To be done -> Collect each line holding the string "carried".

Data ->

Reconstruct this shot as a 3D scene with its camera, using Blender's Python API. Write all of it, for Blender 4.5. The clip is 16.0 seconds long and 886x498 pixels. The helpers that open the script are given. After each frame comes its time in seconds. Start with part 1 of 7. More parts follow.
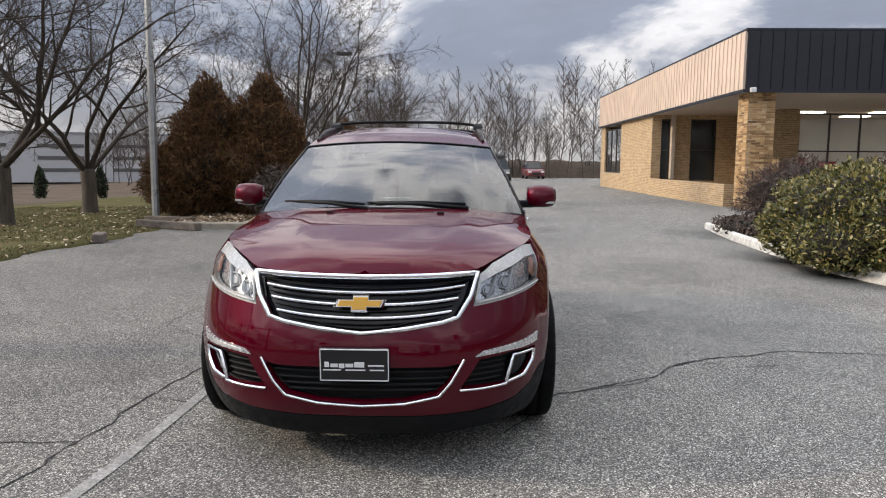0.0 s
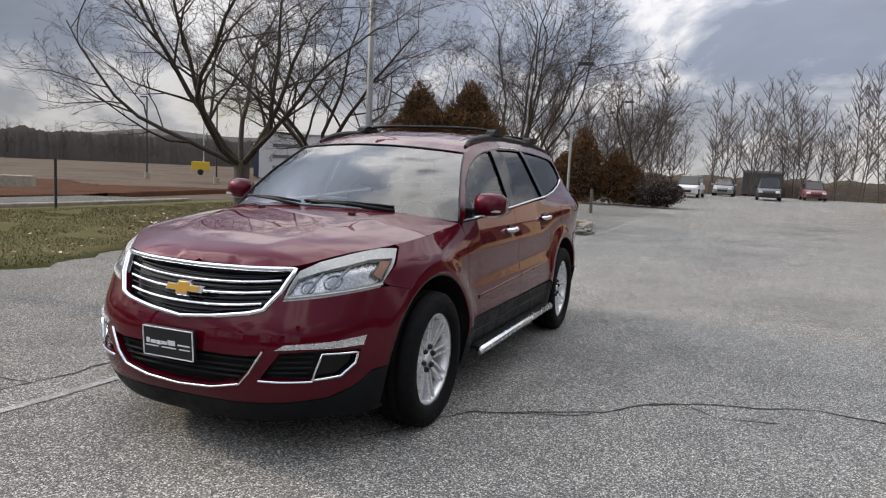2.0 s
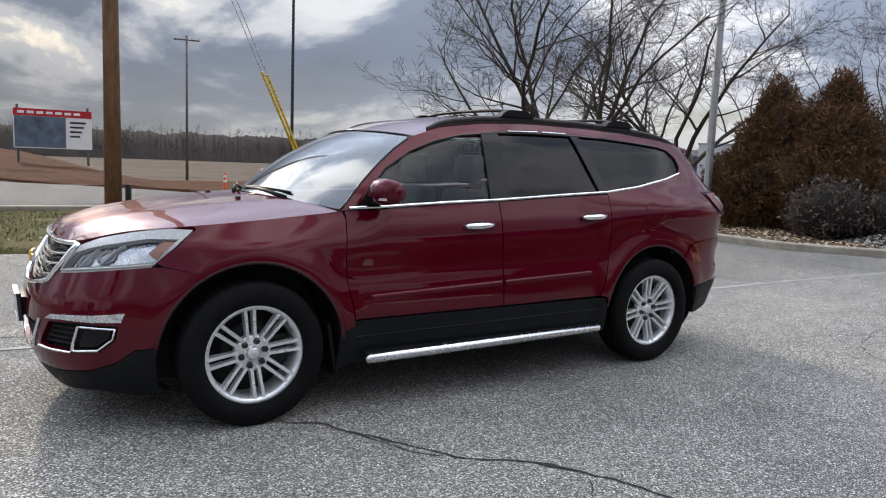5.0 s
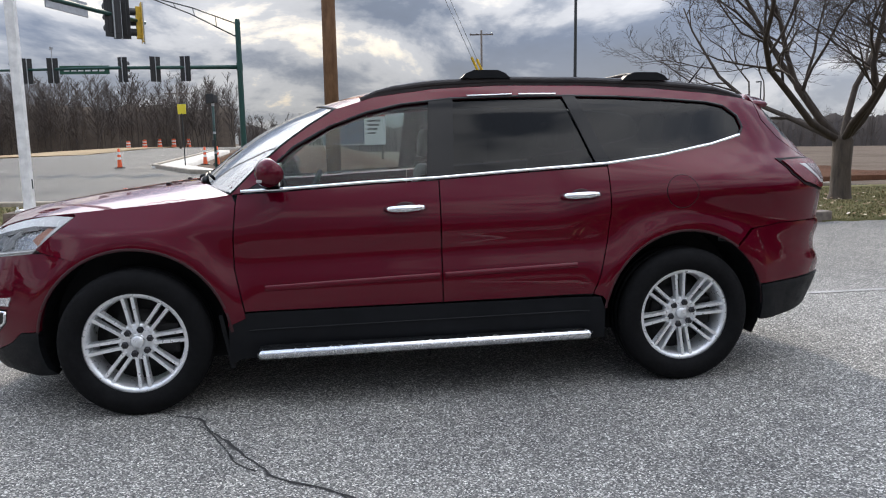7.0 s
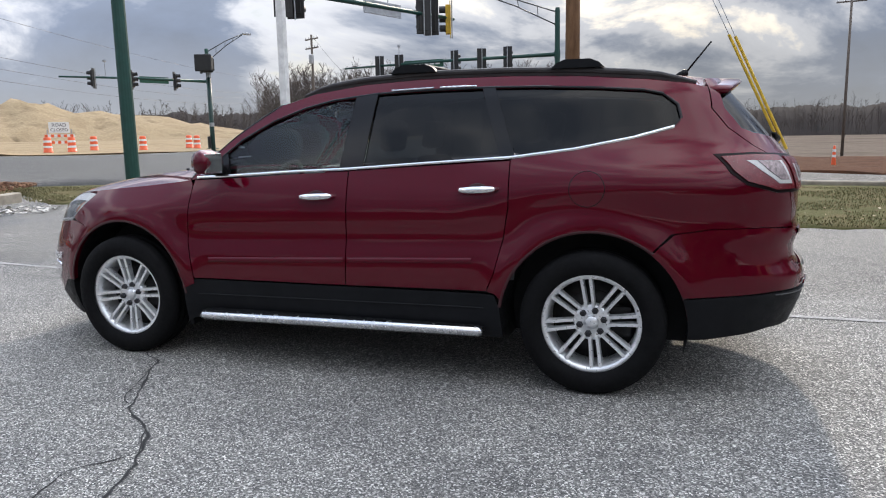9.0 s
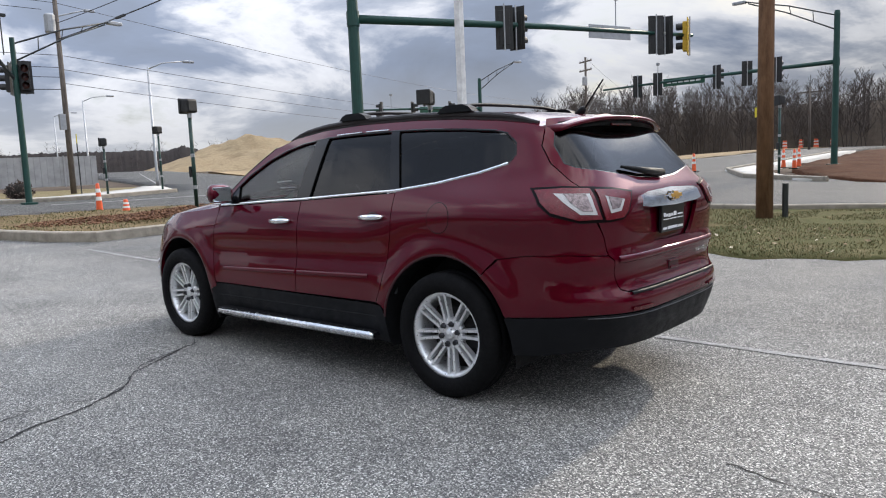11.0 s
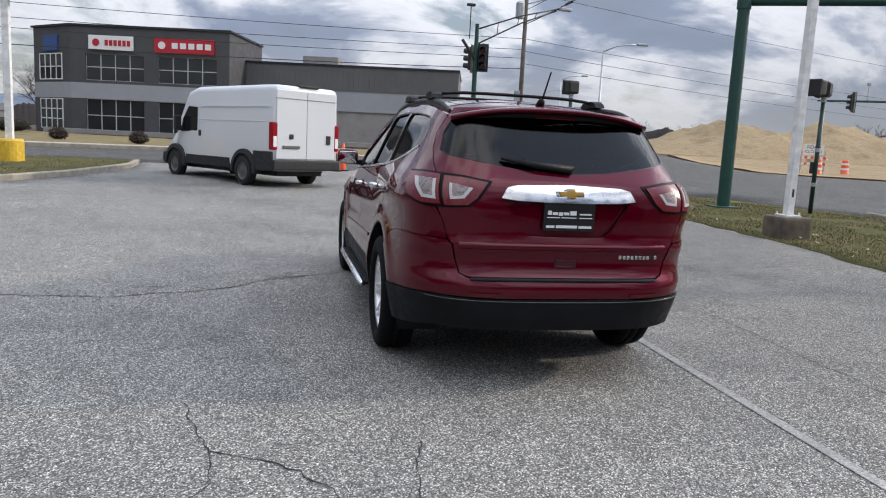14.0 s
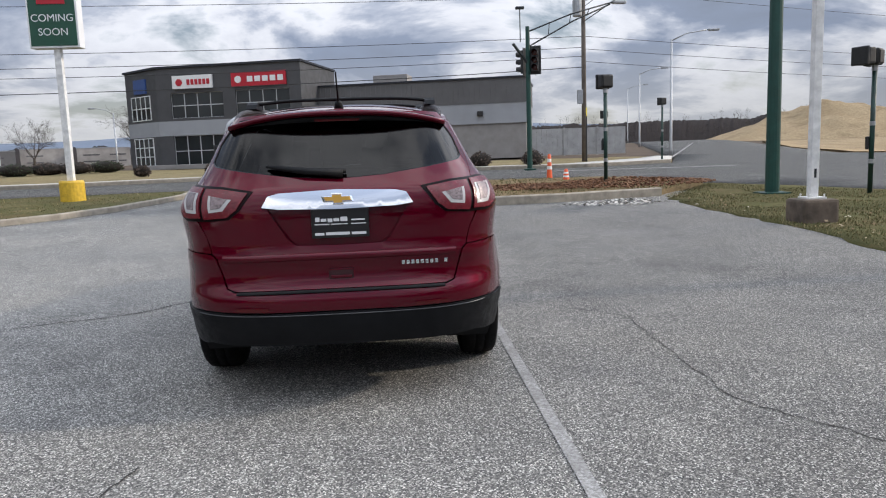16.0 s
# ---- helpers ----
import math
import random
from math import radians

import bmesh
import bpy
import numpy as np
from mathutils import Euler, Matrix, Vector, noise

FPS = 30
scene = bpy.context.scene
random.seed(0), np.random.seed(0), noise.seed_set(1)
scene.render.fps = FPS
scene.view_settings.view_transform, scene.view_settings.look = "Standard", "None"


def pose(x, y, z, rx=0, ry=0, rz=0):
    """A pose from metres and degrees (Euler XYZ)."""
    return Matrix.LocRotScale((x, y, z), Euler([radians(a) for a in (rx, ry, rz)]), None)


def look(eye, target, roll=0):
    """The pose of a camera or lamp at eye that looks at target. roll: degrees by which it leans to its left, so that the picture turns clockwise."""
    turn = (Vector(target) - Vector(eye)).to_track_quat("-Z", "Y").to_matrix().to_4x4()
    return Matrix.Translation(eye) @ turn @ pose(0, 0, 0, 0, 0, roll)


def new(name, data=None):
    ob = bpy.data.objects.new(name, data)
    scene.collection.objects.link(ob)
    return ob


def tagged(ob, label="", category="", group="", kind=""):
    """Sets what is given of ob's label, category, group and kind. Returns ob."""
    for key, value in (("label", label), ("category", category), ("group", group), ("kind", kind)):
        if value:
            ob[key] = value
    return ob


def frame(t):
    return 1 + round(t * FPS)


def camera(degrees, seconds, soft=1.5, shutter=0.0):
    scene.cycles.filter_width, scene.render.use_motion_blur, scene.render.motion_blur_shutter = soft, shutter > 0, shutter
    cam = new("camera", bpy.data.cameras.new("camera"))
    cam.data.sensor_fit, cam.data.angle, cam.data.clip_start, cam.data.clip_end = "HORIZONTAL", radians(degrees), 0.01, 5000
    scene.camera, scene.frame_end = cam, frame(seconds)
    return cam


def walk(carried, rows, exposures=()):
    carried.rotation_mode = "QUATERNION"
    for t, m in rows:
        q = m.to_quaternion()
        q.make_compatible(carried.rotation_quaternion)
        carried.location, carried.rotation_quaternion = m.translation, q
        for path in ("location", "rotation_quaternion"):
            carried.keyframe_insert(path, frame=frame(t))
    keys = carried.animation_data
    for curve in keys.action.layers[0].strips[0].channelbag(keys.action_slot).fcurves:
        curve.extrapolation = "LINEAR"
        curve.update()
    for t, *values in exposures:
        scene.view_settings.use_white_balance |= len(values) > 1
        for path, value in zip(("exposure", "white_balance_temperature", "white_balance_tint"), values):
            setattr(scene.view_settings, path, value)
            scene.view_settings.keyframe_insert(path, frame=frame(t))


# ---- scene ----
cam = camera(62.4, 16.0, soft=1.1)
PATH = [
    (0, (0.445, -5.769, 1.474), (0.4, -3.783, 1.241), 0.4),
    (0.5, (0.907, -5.693, 1.492), (0.79, -3.711, 1.254), 1.8),
    (1, (1.447, -5.626, 1.492), (1.173, -3.659, 1.252), 2.7),
    (1.5, (1.982, -5.486, 1.503), (1.461, -3.569, 1.269), 2.9),
    (2, (2.539, -5.288, 1.487), (1.779, -3.452, 1.263), 2.7),
    (2.5, (3.039, -4.973, 1.469), (2.091, -3.226, 1.244), 2.7),
    (3, (3.521, -4.619, 1.467), (2.416, -2.967, 1.245), 2.6),
    (3.5, (3.931, -4.178, 1.466), (2.661, -2.649, 1.251), 2.5),
    (4, (4.261, -3.716, 1.464), (2.819, -2.348, 1.242), 2.6),
    (6.5, (4.789, -1.071, 1.406), (2.889, -0.511, 1.129), 0.1),
    (7, (4.823, -0.474, 1.401), (2.866, -0.181, 1.109), -0.9),
    (7.5, (4.832, 0.133, 1.401), (2.855, 0.149, 1.096), -1.6),
    (8, (4.842, 0.742, 1.399), (2.879, 0.519, 1.082), -1.7),
    (10.5, (4.385, 3.803, 1.434), (2.773, 2.65, 1.167), -1.5),
    (11, (4.21, 4.381, 1.439), (2.718, 3.071, 1.2), -2.4),
    (11.5, (3.94, 4.942, 1.431), (2.585, 3.489, 1.207), -2.8),
    (12, (3.619, 5.449, 1.429), (2.443, 3.849, 1.191), -2.5),
    (12.5, (3.257, 5.884, 1.444), (2.302, 4.146, 1.185), -1.4),
    (13, (2.763, 6.162, 1.456), (2.024, 4.324, 1.181), 0.7),
    (13.5, (2.225, 6.394, 1.444), (1.661, 4.497, 1.158), 2.7),
    (14, (1.635, 6.509, 1.441), (1.199, 4.579, 1.152), 2.9),
    (14.5, (1.054, 6.585, 1.436), (0.703, 4.636, 1.153), 1.6),
    (15, (0.534, 6.57, 1.441), (0.252, 4.609, 1.169), 0.2),
    (15.5, (0.088, 6.583, 1.432), (-0.131, 4.613, 1.165), -0.9),
    (16, (-0.246, 6.568, 1.417), (-0.404, 4.592, 1.152), -2.0),
]
walk(cam, [(t, look(eye, target, roll)) for t, eye, target, roll in PATH], [(0, -0.08, 6650, 10), (1, -0.12, 6650, 10), (3, -0.06, 6600, 10), (4, -0.02, 6450, 10), (6.5, 0.24, 6200, 10), (8, 0.28, 6200, 10), (10.5, 0.16, 6200, 10), (12.5, -0.05, 6200, 10), (16, -0.12, 6200, 10)])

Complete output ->
def walk(carried, rows, exposures=()):
    carried.rotation_mode = "QUATERNION"
        q.make_compatible(carried.rotation_quaternion)
        carried.location, carried.rotation_quaternion = m.translation, q
            carried.keyframe_insert(path, frame=frame(t))
    keys = carried.animation_data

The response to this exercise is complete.